Гафт — знатный эпиграммист, при этом весьма профессиональный. Его можно иногда упрекнуть в грубости? Пожалуй. И в злости метких эпиграмм? На здоровье. В несправедливости? Это как посмотреть. Он, на наш взгляд, не просто эпиграммист, он своего рода Пимен наших достойных эпиграмм театральных времен. Тем более что он бывает и учтив, и благожелателен, даже пафосен в этом жанре. Например, четверостишие — это и не эпиграмма вовсе — о коленонепреклоненном Гердте. Об эпиграммах Гафта и благодаря им можно было бы написать диссертацию и проанализировать театральный, а стало быть, этический, эстетический и даже политический контекст. Но это завело бы нас слишком далеко и привело бы к иному жанру нашего сочинения.
Ограничусь утверждением: эпиграммы Гафта правомочны и достойны опубликования.

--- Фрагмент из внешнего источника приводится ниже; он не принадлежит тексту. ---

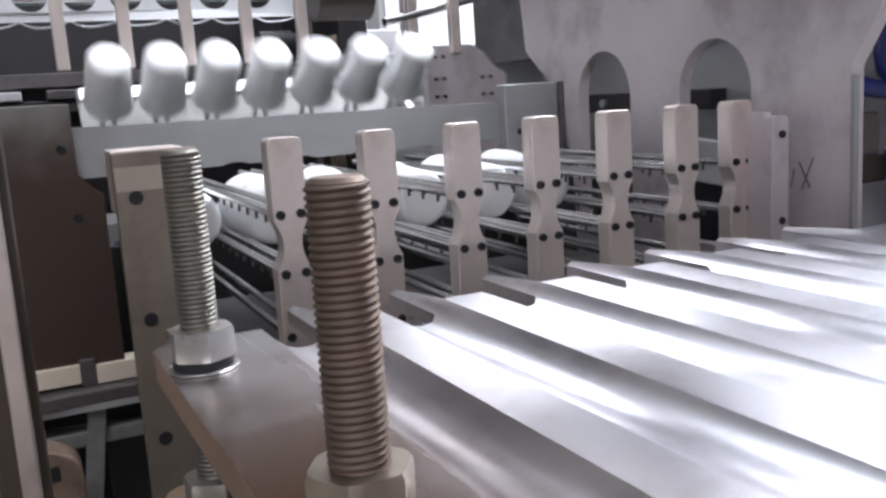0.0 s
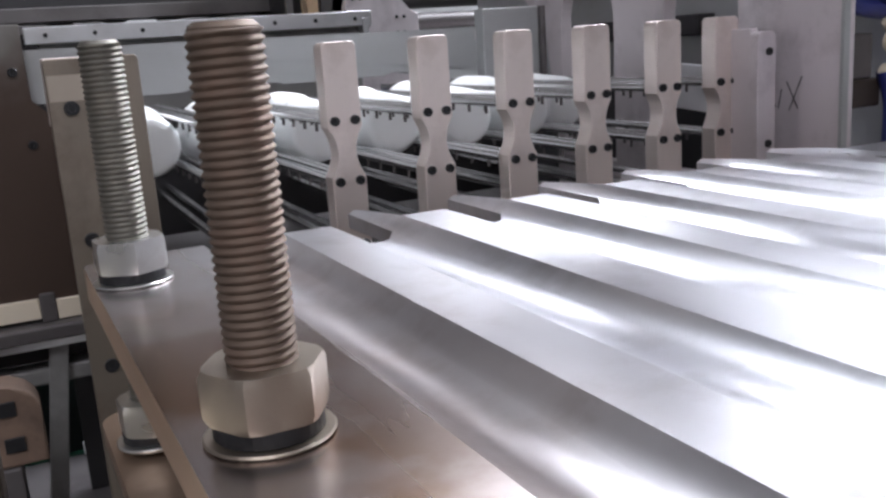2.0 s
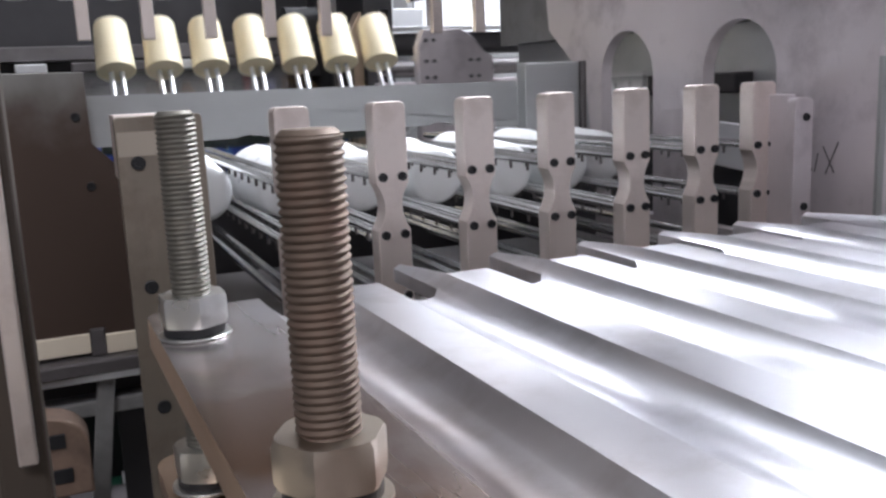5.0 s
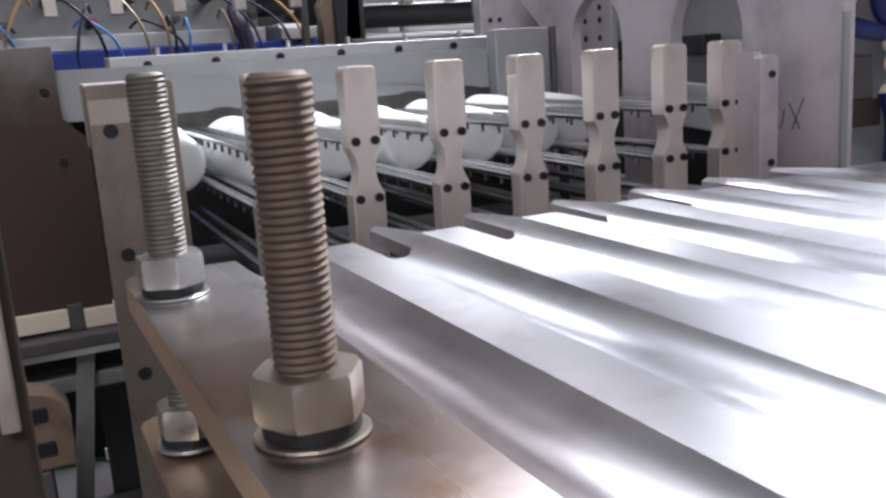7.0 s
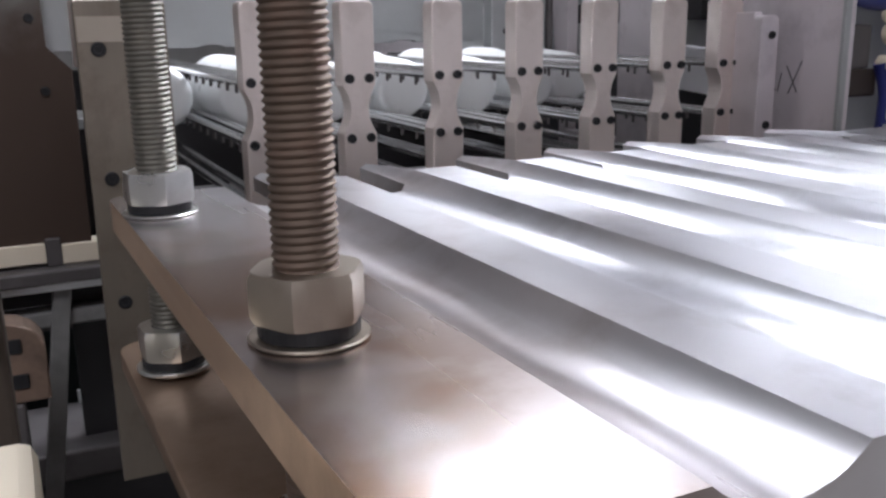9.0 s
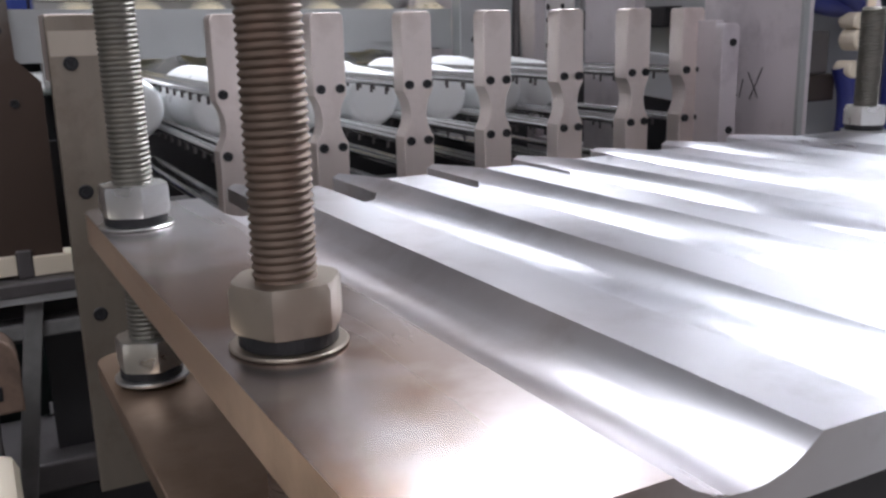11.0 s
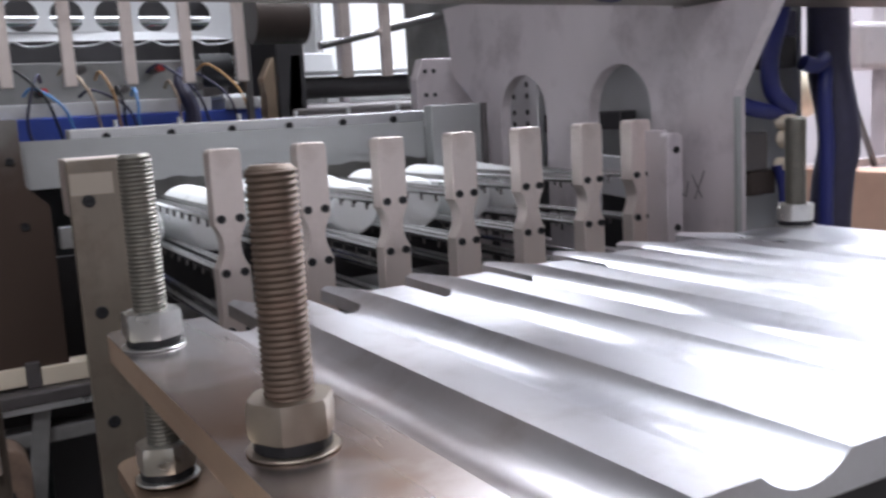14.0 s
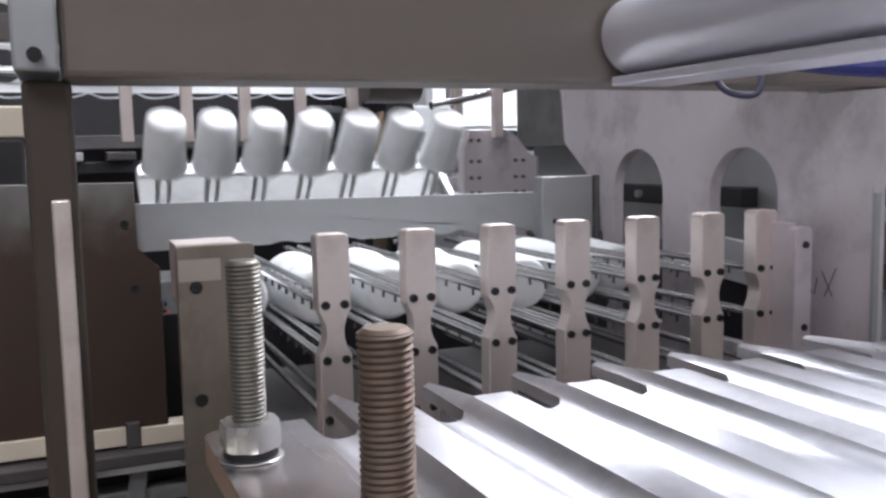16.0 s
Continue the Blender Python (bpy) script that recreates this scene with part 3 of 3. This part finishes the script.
flipper = build_flipper()


def build_mould_table():
    thing = tagged(empty("mould_table", 0.12, 1.42, 1.19), "silver mould table with blue base, cable connectors and loose wires", "machine mould")
    part("body", box(-0.6, 0.26, 0.0, 0.3, 0.0, 0.035, 0.003), M_SILVER, thing)
    part("upper_plate", box(-0.6, 0.255, 0.05, 0.3, 0.0355, 0.135, 0.003), M_GRIMY, thing)
    part("base", box(-0.6, 0.39, -0.01, 0.3, -0.08, -0.0005, 0.003), M_BLUE, thing, "blue painted base")
    part("side_block", box(0.29, 0.385, -0.03, 0.2, 0.0, 0.03, 0.003), M_SILVER, thing)
    part("end_cover", box(0.29, 0.37, -0.01, 0.2, 0.0305, 0.04, 0.002), M_WHITE, thing)
    random.seed(4)
    for i in range(9):
        x = -0.52 + 0.092 * i
        z = 0.06 + 0.05 * (i % 2)
        part("socket", cyl(0.011, -0.03, 0.0495, 14, 'y', (x, 0, z)), M_BLACK, thing)
        part("plug", cyl(0.009, -0.062, -0.0305, 12, 'y', (x + 0.004, 0, z)), M_RED if i % 3 == 1 else M_DARKMID, thing)
    part("cable", tube([(0.20, 0.02, 0.10), (0.18, -0.03, 0.06), (0.20, -0.04, 0.0), (0.19, -0.03, -0.1)], 0.02, 10), M_HOSE_DARK, thing, smooth=True)
    for i in range(20):
        x = -0.56 + 0.041 * i
        m = (M_HOSE_DARK, M_ORANGE, M_BLACK, M_LIGHTBLUE, M_HOSE_DARK, M_TAN)[i % 6]
        a = random.uniform(-0.10, 0.12)
        h = random.uniform(0.04, 0.11)
        part("wire", tube([(x, -0.03, h), (x + a * 0.3, -0.06, h + 0.015), (x + a, -0.08, h * 0.5), (x + a * 1.3, -0.07, -0.03), (x + a * 1.2 + 0.03, -0.06, -0.12)], 0.0034, 8), m, thing, smooth=True)
    return thing


mould_table = build_mould_table()


def build_slide():
    thing = tagged(empty("side_slide", 0.80, 0.59, 1.0), "pale drilled slide plate moving behind the arch", "machine slide")
    part("slide_plate", box(0.0, 0.014, -0.055, 0.055, 0.02, 0.25, 0.002), M_SILVER, thing)
    for y in (-0.018, 0.03):
        for z in (0.10, 0.148, 0.172, 0.205, 0.228):
            part("drilled_hole", cyl(0.0058, -0.0012, -0.0002, 12, 'x', (0, y, z)), M_BLACK, thing)
    return thing


side_slide = build_slide()

# cups on their way from the mould to the rack
moving_cups = []
for batch in range(6):
    row = []
    for c in COLUMNS:
        ob = cup()
        tagged(ob, "white plastic cup carried over by a mandrel", "cup", group="cups on the mandrels")
        row.append(ob)
    moving_cups.append(row)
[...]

Мало того, мне довелось слушать в его чтении блистательные характеристики в жанре эпиграмм про таких, что в случае публикации стало бы небезопасно для их создателя. Небезопасно в буквальном смысле слова. И хотя характеристики точны, и остроумны, и блестящи, я сказал ему: «Спрячь в стол».
Невольно, по совпадению, нечто вроде каламбура: «Гафт остроумен, и не только. Он удивительный талант, как Ленский, он, влюбившись в Ольгу, на Остроумовой женат». Мой сиюминутный импровиз всего лишь блудодейство шариковой ручки, движение строки, не боле. К слову говоря, та же Ольга Остроумова, замечательная актриса и, что редко бывает, очень глубокая, умная женщина, выйдя замуж за нашего героя, присоветовала Вале не печатать его лирические опусы. Насколько мне известно, Гафт прислушался. И, на наш взгляд, поступил правильно, умно и даже мужественно. Уметь ограничить себя не многим доступно. Наступить на горло, так сказать, собственной песне.

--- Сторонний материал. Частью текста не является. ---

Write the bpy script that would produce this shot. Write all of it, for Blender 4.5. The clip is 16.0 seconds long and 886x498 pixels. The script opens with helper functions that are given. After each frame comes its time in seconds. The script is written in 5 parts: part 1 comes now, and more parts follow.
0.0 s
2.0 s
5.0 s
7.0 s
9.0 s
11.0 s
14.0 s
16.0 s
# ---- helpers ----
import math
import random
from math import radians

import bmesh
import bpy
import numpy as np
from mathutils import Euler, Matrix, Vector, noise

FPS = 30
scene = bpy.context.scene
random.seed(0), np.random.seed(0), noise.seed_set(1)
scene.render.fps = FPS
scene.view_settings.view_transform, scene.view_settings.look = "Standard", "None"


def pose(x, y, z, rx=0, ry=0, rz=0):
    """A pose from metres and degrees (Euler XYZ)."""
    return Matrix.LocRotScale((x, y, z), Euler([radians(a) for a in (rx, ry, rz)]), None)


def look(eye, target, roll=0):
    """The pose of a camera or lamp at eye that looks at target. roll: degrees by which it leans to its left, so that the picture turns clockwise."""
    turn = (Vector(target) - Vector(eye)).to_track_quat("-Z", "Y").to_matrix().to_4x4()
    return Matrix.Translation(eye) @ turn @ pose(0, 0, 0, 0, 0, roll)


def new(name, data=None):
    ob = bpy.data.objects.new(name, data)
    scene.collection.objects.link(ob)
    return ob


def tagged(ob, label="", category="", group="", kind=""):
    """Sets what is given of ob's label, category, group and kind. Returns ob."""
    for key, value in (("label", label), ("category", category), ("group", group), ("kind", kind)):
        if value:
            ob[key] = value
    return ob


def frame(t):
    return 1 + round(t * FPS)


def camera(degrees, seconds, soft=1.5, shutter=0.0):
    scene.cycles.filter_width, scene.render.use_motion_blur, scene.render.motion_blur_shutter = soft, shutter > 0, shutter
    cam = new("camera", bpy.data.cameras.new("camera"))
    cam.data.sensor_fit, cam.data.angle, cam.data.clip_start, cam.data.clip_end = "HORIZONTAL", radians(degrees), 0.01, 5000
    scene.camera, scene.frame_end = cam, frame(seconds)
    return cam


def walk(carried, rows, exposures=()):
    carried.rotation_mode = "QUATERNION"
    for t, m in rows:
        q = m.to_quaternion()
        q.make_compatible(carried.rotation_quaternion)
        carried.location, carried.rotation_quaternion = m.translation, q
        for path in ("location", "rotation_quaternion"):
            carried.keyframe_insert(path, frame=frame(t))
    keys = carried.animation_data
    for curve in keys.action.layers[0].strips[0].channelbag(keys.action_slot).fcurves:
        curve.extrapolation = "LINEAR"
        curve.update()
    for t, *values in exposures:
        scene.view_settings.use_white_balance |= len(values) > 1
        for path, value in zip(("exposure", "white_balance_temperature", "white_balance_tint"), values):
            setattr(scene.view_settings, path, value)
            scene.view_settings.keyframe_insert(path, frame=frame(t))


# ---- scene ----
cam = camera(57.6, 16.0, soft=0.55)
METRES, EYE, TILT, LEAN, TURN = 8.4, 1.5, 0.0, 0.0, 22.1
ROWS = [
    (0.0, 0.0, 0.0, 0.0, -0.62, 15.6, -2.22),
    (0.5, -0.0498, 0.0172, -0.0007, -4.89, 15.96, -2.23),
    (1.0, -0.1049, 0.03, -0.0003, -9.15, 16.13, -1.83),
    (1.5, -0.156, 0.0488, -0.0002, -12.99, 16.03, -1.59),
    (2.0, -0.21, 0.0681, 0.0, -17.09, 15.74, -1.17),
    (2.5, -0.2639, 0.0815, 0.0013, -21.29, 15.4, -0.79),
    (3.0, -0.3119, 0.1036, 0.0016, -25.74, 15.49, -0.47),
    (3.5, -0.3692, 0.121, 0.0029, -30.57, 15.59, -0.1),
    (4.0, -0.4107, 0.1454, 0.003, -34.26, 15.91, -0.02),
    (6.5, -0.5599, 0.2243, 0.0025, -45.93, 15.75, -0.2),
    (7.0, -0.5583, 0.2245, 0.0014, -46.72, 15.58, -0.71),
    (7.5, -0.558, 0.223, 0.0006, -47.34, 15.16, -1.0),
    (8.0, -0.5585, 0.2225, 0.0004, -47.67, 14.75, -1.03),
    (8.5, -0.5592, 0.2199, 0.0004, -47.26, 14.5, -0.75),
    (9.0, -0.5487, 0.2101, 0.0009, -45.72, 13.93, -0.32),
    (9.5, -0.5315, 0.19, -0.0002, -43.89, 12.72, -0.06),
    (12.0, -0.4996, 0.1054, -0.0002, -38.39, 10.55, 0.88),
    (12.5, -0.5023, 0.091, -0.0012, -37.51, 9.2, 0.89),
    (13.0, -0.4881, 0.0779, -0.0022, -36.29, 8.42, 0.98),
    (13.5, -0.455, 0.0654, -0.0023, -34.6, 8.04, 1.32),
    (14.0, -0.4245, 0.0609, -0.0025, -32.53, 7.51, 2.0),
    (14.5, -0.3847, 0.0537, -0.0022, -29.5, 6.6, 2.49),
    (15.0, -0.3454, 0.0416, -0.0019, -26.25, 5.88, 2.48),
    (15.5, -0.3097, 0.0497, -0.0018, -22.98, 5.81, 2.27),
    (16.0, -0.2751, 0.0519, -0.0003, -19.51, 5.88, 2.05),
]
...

Соблазна публикации «Из лирики» избежали немногие из популярнейших актеров и даже режиссеров. Как ни оправдывайся — это, мол, мои дневники в стихах, — получится: «Папа, пришли денег!» Одна, даже ставшая популярной во всей стране, песенная строчка не делает непоэта поэтом.
Один эпизод из жизни, девяностые годы. Израиль. Тель-Авив. Мы сидим в шезлонге на берегу Средиземного моря. Точнее, я сижу одетый, мне, израильтянину, в октябре уже холодно. Валентин, раскинув свое мощное мускулистое тело на пляжном матраце, умудряется греться на октябрьском солнце. У него здесь проходят удачные гастроли. Настроение отличное. Он читает мне тут же на пляже что-то из своей лирики. Помнится, что-то о бабочке. И прочитано совсем недурно. Потом о жирафе, кажется. Ждет оценки, реакции. Я напоминаю другу стихи о бабочке то ли Самойлова: «Я тебя с ладони сдуну, чтоб не повредить пыльцу», то ли Бродского: «Бобо мертва, но шапки не долой». Завожусь, читаю «Жирафа» Гумилева.
Он понял меня. А что тут не понять? «Ну, я ж не претендую. Это так, Мишаня, от нечего делать». — «Понятно, Валь, в общем, это ты неплохо накатал, но…» Дальше можно не продолжать. Он меня понял. За то и ценим друг друга и не обижаемся. Обижаются только горничные. Мы смеемся над собой, друг над другом, зато и любим друг друга. И, как мне кажется, добры не только друг к другу, хотя говорят: «Гафт злой». А уж про меня — такое, хоть святых выноси. И пусть себе. Мне-то важно быть понятым такими, как Гафт. Сдается, что и ему тоже. Оттого и дружим, хотя и видимся крайне редко. Работаем в разных театрах, вместе почти не снимаемся.
А ведь снимались когда-то. Начинали в 1955 году в картине Ромма «Убийство на улице Данте». Съемки натуры были в Риге. Я играл Шарля Тибо, красавца, труса и подлеца, который предал свою мать и присутствовал при ее убийстве. Гафт и Олег Голубицкий ее убивали. Тому предшествовал ряд событий, в которых я участвовал как один из основных персонажей. Гафт лишь в одном — до и в одном — в тюремной камере вместе со мной — после. Слов у него было мало. Валька был так зажат от волнения и неопытности, что с трудом произносил эти немногие слова. Ромм сказал: «Что ж, хорошо. Получится такой застенчивый убийца».
Но это было уже в мосфильмовском кинопавильоне после бессловесных натурных съемок в Риге, где мы щеголяли в роскошных костюмах наших персонажей, сшитых лучшим портным Москвы тех лет Исааком Затиркой. Три молодых красавца, одетых по последней французской моде, шествовали по советской Риге тех лет. Девочки падали в обморок.